Gallium illustrates a broader point: Critical mineral resilience is not just about geology or permitting but also about achieving an economically viable scale of production. Partnerships matter because they allow countries to pool the upstream mining and processing ecosystems and industrial scale that determine whether critical minerals—whether mined and processed directly or recovered as byproducts—can be produced at a commercially viable cost.

In 2022, I argued against a European Commission initiative to cooperate on pricing and encourage investments in critical minerals, which became known as the “Brussels Buyers Club.” But prices were then at record highs, and the focus was on more widely produced and consumed energy transition minerals, such as lithium, cobalt, and graphite. I contended then that collusive purchasing arrangements would work against expanding supply. But for materials and derivative products where final demand is small, margins are razor-thin, and prices are too low rather than too high, the logic of coordination (and market protection) is more persuasive. For most small-volume critical minerals, viable supply chains not reliant on China are unlikely to materialize without coordinated government intervention. And even with government intervention, the West will still face significant challenges establishing price targets across dozens if not hundreds of raw and processed materials and derivative products and a high-quality but low-volume pipeline of mining and minerals talent development.

With friends like these

The US administration’s 232 proclamation references trading partners. It does not reference allies or “friendly and like-minded” countries. This is telling. Via the G7 and other fora, US allies are being asked to accept short-term costs above prevailing market (i.e., China) prices to reduce dependence on China. But they are also increasingly having to consider whether deeper integration with the United States now carries its own political risk.

US policymakers recognize it will take expanded scale and collective action to diversify critical mineral supply chains, as do US allies. The whole rationale for coordinated Western price supports is as a hedge against geopolitical risk, specifically the weaponization of export restrictions by China, the leading producer of refined product. As the largest Western economy with the deepest capital markets and defense industrial base, the United States would be pivotal. But for US allies, this strategy comes with considerably more risk than it would have in previous decades, and the call is coming from inside the house: The United States is a growing source of geopolitical risk.

The strategy presumes “the West” is a coherent bloc defined by political and economic alignment around shared goals. That presumption is growing less and less defensible.

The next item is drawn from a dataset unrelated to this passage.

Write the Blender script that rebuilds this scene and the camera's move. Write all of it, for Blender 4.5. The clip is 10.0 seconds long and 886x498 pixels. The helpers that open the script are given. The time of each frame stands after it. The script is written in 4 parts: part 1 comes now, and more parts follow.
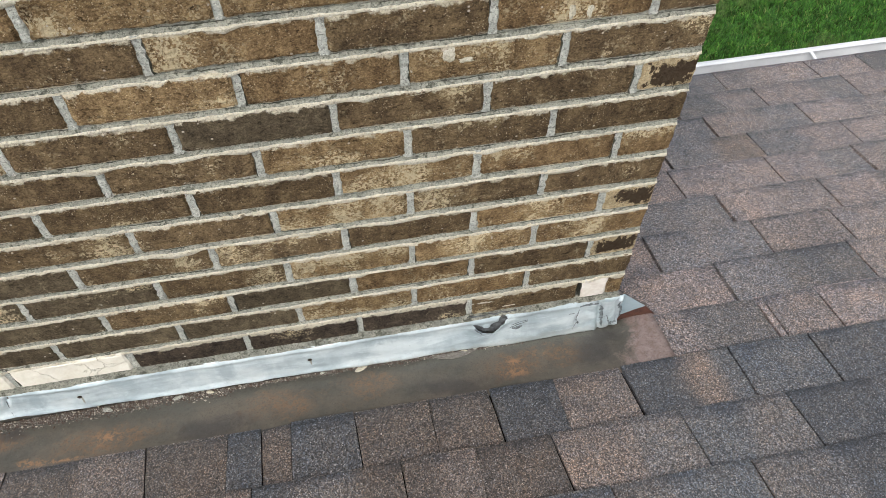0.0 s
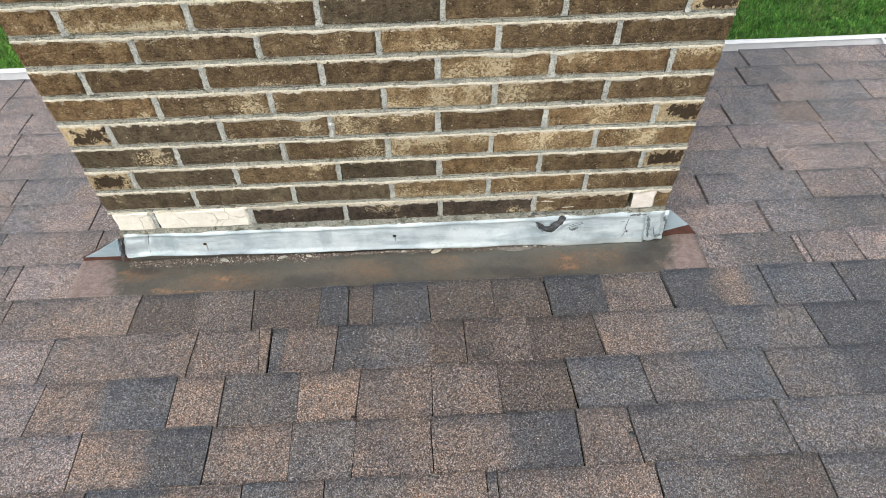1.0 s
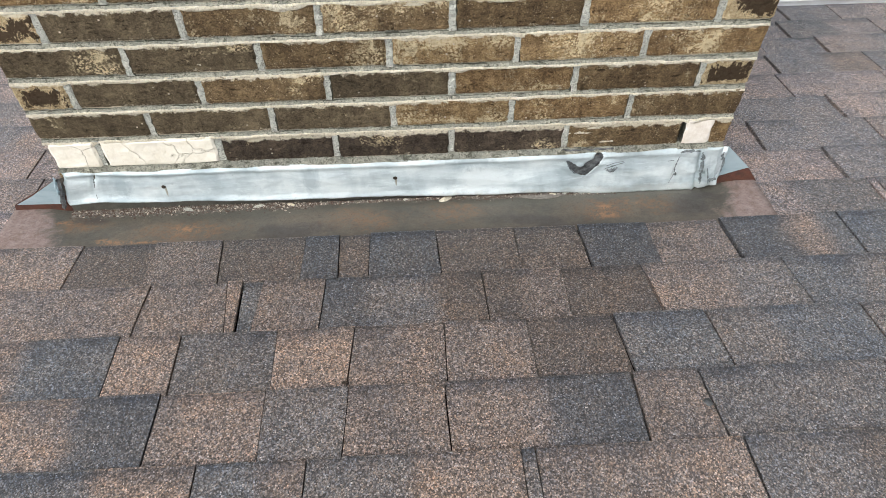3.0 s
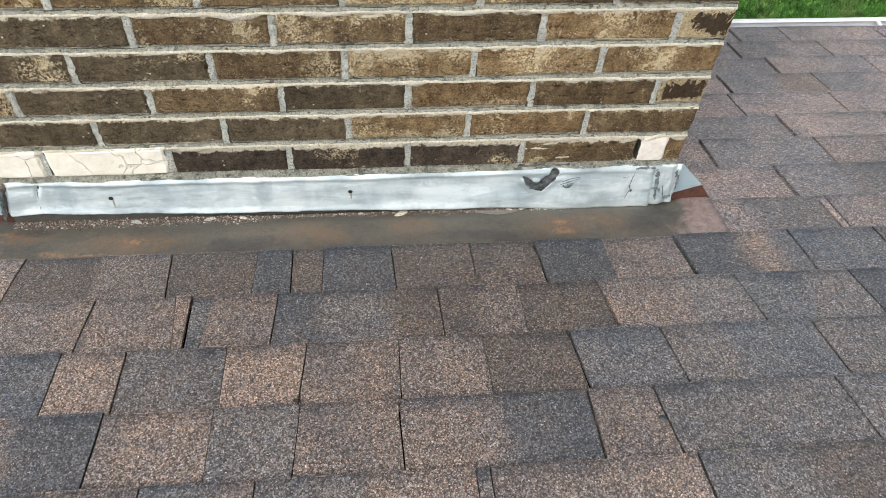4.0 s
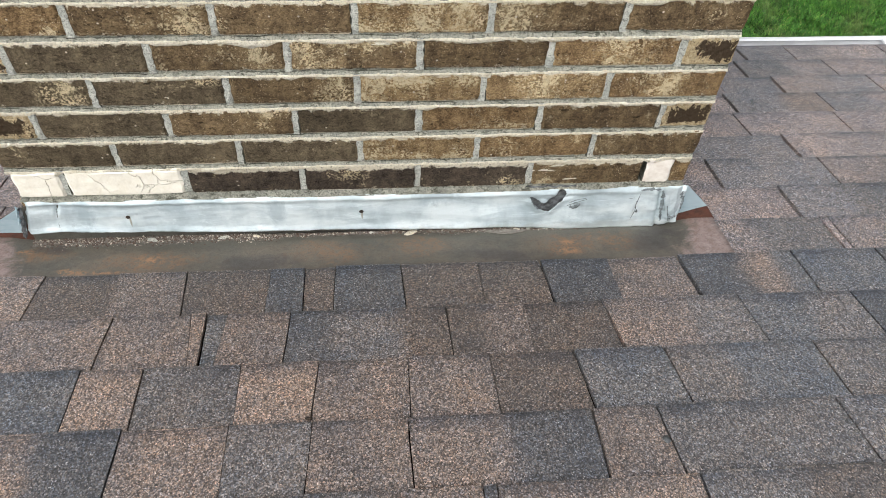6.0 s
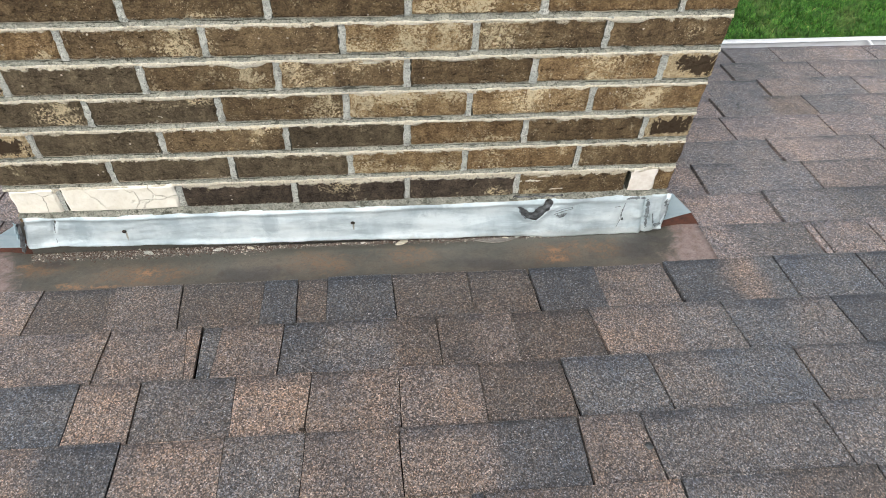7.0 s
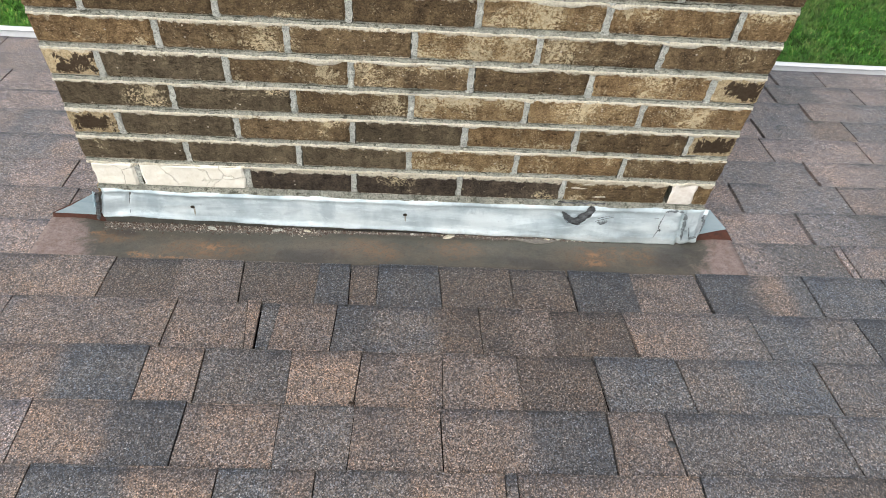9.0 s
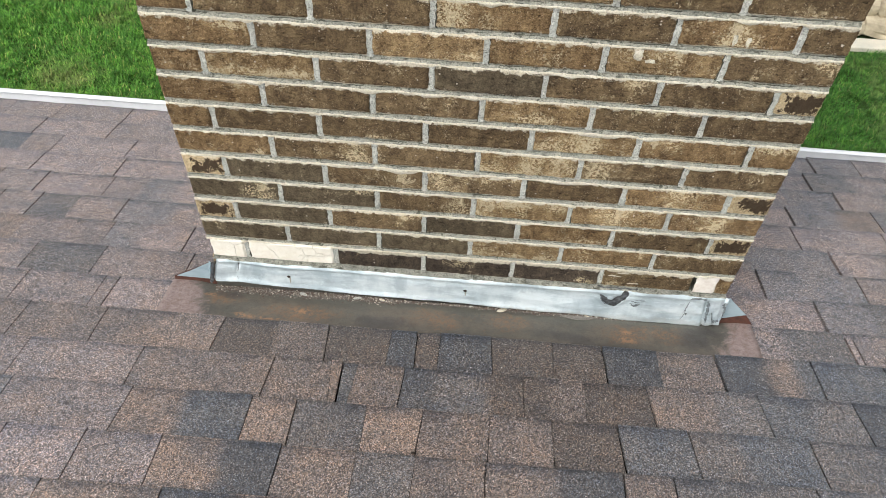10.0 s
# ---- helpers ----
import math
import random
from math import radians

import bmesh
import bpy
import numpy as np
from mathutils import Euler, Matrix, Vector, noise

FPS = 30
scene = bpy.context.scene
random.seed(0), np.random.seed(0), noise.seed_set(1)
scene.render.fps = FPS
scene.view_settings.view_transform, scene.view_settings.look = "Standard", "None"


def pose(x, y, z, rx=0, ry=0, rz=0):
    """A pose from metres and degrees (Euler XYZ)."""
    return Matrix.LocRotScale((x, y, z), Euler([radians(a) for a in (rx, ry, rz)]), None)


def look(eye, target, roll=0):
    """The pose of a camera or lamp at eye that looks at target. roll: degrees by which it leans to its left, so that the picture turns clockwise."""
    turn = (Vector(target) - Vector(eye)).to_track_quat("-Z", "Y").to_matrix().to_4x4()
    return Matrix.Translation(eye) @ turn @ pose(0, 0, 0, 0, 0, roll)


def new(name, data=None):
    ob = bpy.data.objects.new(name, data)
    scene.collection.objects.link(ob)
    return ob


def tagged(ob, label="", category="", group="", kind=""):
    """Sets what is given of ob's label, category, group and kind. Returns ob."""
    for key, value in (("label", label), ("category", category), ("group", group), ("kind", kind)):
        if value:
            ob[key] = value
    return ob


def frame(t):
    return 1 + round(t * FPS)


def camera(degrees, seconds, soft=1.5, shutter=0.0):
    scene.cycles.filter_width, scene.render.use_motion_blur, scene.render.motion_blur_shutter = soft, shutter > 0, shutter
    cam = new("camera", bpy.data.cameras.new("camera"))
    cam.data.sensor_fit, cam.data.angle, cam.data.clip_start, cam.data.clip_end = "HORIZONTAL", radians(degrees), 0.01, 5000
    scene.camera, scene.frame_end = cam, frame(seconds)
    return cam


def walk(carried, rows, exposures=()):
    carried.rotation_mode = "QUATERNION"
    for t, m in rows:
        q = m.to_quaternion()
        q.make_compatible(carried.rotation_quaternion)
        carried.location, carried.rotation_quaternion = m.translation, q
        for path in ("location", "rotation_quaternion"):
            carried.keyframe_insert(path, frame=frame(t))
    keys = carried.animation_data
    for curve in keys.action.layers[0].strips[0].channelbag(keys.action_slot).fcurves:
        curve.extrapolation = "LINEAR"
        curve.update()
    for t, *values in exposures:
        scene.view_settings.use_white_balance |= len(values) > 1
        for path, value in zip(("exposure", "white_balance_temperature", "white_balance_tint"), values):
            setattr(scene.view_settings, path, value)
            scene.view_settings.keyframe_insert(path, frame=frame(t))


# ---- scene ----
cam = camera(55.9, 10.0, soft=0.55)
PATH = [
    (0, (0.71, -0.754, 1.299), (0.927, 0.349, -0.355), 0.6),
    (0.2, (0.655, -0.833, 1.324), (0.840, 0.273, -0.334), 0.7),
    (0.5, (0.641, -0.922, 1.381), (0.761, 0.196, -0.273), -0.3),
    (0.7, (0.663, -0.996, 1.399), (0.725, 0.130, -0.267), -0.4),
    (1, (0.664, -1.072, 1.411), (0.713, 0.038, -0.252), -0.5),
    (1.2, (0.651, -1.080, 1.392), (0.683, 0.054, -0.316), -1.3),
    (1.5, (0.611, -1.057, 1.235), (0.609, 0.05, -0.43), -2.0),
    (2, (0.565, -1.038, 1.097), (0.574, 0.105, -0.544), -0.9),
    (2.5, (0.573, -1.043, 1.072), (0.601, 0.123, -0.553), -0.6),
    (3, (0.626, -1.022, 1.042), (0.703, 0.156, -0.572), 0.5),
    (3.2, (0.648, -1.016, 1.028), (0.772, 0.164, -0.582), 2.1),
    (4.3, (0.609, -1.013, 1.03), (0.791, 0.191, -0.557), 4.8),
    (4.5, (0.596, -1.015, 1.035), (0.768, 0.189, -0.553), 4.8),
    (5, (0.593, -1.016, 1.033), (0.739, 0.194, -0.553), 4.2),
    (5.5, (0.612, -1.012, 1.031), (0.763, 0.2, -0.552), 4.2),
    (6, (0.625, -1.015, 1.065), (0.789, 0.202, -0.514), 4.3),
    (6.2, (0.639, -1.029, 1.108), (0.812, 0.19, -0.467), 4.5),
    (7.3, (0.637, -1.010, 1.111), (0.802, 0.190, -0.480), 3.7),
    (7.5, (0.627, -1.013, 1.108), (0.789, 0.186, -0.484), 3.8),
    (8, (0.609, -1.012, 1.126), (0.777, 0.176, -0.474), 4.5),
    (8.5, (0.589, -1.035, 1.123), (0.768, 0.156, -0.475), 6.6),
    (8.8, (0.590, -1.055, 1.163), (0.730, 0.139, -0.438), 6.7),
    (9, (0.588, -1.063, 1.188), (0.7, 0.128, -0.414), 6.2),
    (9.5, (0.561, -1.131, 1.369), (0.607, 0.051, -0.244), 4.1),
    (10, (0.594, -1.164, 1.483), (0.543, 0.081, -0.081), 2.6),
]
walk(cam, [(t, look(eye, target, roll)) for t, eye, target, roll in PATH], exposures=[(0, 0.74), (0.5, 0.86), (1, 0.92), (3, 0.9), (10, 0.9)])

# ---- light ----
world = bpy.data.worlds.new("overcast_sky")
scene.world = world
world.use_nodes = True
wn, wl = world.node_tree.nodes, world.node_tree.links
sky = wn.new("ShaderNodeTexSky")
sky.sky_type = 'NISHITA'
sky.sun_disc = False
SUN_EL, SUN_AZ = radians(52), radians(212)
sky.sun_elevation, sky.sun_rotation = SUN_EL, SUN_AZ
sky.dust_density = 3.0
veil = wn.new("ShaderNodeHueSaturation")          # cloud cover greys the blue of the sky
veil.inputs["Saturation"].default_value = 0.30
wl.new(sky.outputs[0], veil.inputs["Color"])
wl.new(veil.outputs[0], wn["Background"].inputs[0])
wn["Background"].inputs[1].default_value = 0.15
sun_data = bpy.data.lights.new("sun", 'SUN')
sun_data.energy, sun_data.angle, sun_data.color = 1.15, radians(28), (1.0, 0.985, 0.96)
sun = new("sun", sun_data)
sun.matrix_world = look((math.sin(SUN_AZ) * math.cos(SUN_EL) * 20, math.cos(SUN_AZ) * math.cos(SUN_EL) * 20, math.sin(SUN_EL) * 20), (0, 0, 0))

# ---- materials ----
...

Less than a month ago, NATO forces were deploying to Greenland to deter the possibility of a US incursion, justified in part by the island’s critical mineral resources, even as Europe continues to manage an active war on its eastern border. The United States’ overseas interventions and military actions of the last year are raising doubts among the leading industrial democracies in the G7[2] over the reliability of partnering with the United States. To many, the United States is looking more and more like the illiberal regimes in Hungary, Poland, and Turkey. Nowhere is this lack of trust more apparent than in trade relations. The United States has imposed unilateral tariffs on friends and foes alike, despite free trade among allies making alliance partners more productive and dynamic, strengthening collective defense and deterrence.

The risk is whether the United States can credibly sustain a multi-year strategy requiring coordinated investment, protected markets, and price supports. For countries and companies being asked to restructure parts of their mining and processing ecosystems around US-led coordination, the very real possibility of abrupt policy shifts, budgetary gridlock and government shutdowns, or administrative reversals and paralysis is now part of the calculation. This volatility helps explain why prominent EU voices, Japan’s bilateral supply agreements, and Canada’s independent mineral strategy all emphasize diversification that does not rely exclusively on US-led coordination.

A Western price floor or other coordinated interventions will only work long-term if the coordinating countries represent a large enough share of demand and have deep enough capital markets to make supply chains outside of China commercially viable at scale. The United States provides a lot of both: outsized demand in semiconductors, aerospace, defense, and energy systems that use precisely these small-volume, high-value minerals, and the financial depth to underwrite long-horizon mining and processing investments. At the same time, the United States is becoming a bigger driver of geopolitical risk and systemic uncertainty. US allies are being asked to price in Chinese risk while increasingly having to also price US risk into their diversification strategies. Whether they conclude that this trade is worth making and sustaining is now an open question.

Notes

1. The Biden administration established the Mineral Security Partnership—a transnational coordinating mechanism for widening critical mineral supply chains—and the Inflation Reduction Act (IRA) provided tax credits for critical minerals mined or processed in countries with free trade agreements with the United States. The Mineral Security Partnership has been removed from the US State Department website, and many of the tax credits in the IRA are set to sunset in 2031 (a very short time in mining and mineral processing).

2. The G7 consists of Canada, France, Germany, Italy, Japan, the United Kingdom, and the United States, with the European Union as a significant participant in talks but without hosting duties or a rotating leadership spot.

Data Disclosure

This publication does not include a replication package.